Go through the listing and set it down exactly, leaving out its pictures.

-- start Collected material --

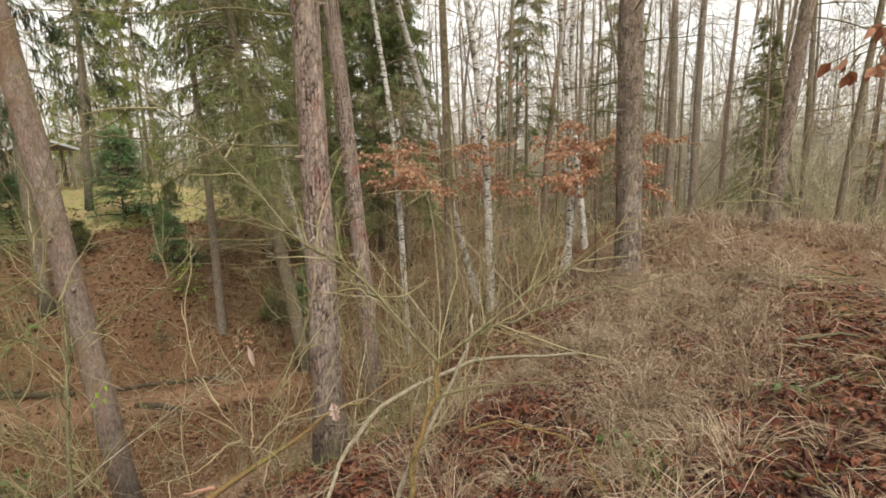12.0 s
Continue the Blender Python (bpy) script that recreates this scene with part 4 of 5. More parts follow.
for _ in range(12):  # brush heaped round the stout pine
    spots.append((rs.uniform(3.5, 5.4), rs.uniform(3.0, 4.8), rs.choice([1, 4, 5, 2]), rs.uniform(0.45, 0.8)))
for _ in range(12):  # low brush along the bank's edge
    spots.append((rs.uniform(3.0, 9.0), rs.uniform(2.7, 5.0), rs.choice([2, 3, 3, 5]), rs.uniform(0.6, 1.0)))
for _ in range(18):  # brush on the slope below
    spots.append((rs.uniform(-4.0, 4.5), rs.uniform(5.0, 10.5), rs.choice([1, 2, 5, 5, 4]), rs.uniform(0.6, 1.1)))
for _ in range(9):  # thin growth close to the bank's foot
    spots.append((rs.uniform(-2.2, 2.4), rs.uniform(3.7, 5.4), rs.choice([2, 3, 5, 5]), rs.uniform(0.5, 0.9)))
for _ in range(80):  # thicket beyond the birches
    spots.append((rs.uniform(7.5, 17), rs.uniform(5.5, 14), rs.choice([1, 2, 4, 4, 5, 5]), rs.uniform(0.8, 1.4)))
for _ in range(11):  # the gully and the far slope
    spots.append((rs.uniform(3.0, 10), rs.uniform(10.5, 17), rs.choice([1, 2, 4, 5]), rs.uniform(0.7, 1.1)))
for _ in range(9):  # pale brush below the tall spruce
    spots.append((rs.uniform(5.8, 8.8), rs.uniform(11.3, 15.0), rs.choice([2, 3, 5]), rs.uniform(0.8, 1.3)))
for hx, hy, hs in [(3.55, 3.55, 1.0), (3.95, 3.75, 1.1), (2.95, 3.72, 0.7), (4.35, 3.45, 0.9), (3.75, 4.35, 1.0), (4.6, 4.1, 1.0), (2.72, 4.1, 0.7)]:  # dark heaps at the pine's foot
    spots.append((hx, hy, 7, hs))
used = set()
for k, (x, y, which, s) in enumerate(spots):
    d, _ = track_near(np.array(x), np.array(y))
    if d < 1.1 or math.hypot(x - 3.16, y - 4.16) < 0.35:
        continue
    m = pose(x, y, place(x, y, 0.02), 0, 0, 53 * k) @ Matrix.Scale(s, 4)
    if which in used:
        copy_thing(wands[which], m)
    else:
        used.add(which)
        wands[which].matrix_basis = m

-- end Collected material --

_Finished exercise:_
12.0 s
Continue the Blender Python (bpy) script that recreates this scene with part 4 of 5. More parts follow.
for _ in range(12):  # brush heaped round the stout pine
    spots.append((rs.uniform(3.5, 5.4), rs.uniform(3.0, 4.8), rs.choice([1, 4, 5, 2]), rs.uniform(0.45, 0.8)))
for _ in range(12):  # low brush along the bank's edge
    spots.append((rs.uniform(3.0, 9.0), rs.uniform(2.7, 5.0), rs.choice([2, 3, 3, 5]), rs.uniform(0.6, 1.0)))
for _ in range(18):  # brush on the slope below
    spots.append((rs.uniform(-4.0, 4.5), rs.uniform(5.0, 10.5), rs.choice([1, 2, 5, 5, 4]), rs.uniform(0.6, 1.1)))
for _ in range(9):  # thin growth close to the bank's foot
    spots.append((rs.uniform(-2.2, 2.4), rs.uniform(3.7, 5.4), rs.choice([2, 3, 5, 5]), rs.uniform(0.5, 0.9)))
for _ in range(80):  # thicket beyond the birches
    spots.append((rs.uniform(7.5, 17), rs.uniform(5.5, 14), rs.choice([1, 2, 4, 4, 5, 5]), rs.uniform(0.8, 1.4)))
for _ in range(11):  # the gully and the far slope
    spots.append((rs.uniform(3.0, 10), rs.uniform(10.5, 17), rs.choice([1, 2, 4, 5]), rs.uniform(0.7, 1.1)))
for _ in range(9):  # pale brush below the tall spruce
    spots.append((rs.uniform(5.8, 8.8), rs.uniform(11.3, 15.0), rs.choice([2, 3, 5]), rs.uniform(0.8, 1.3)))
for hx, hy, hs in [(3.55, 3.55, 1.0), (3.95, 3.75, 1.1), (2.95, 3.72, 0.7), (4.35, 3.45, 0.9), (3.75, 4.35, 1.0), (4.6, 4.1, 1.0), (2.72, 4.1, 0.7)]:  # dark heaps at the pine's foot
    spots.append((hx, hy, 7, hs))
used = set()
for k, (x, y, which, s) in enumerate(spots):
    d, _ = track_near(np.array(x), np.array(y))
    if d < 1.1 or math.hypot(x - 3.16, y - 4.16) < 0.35:
        continue
    m = pose(x, y, place(x, y, 0.02), 0, 0, 53 * k) @ Matrix.Scale(s, 4)
    if which in used:
        copy_thing(wands[which], m)
    else:
        used.add(which)
        wands[which].matrix_basis = m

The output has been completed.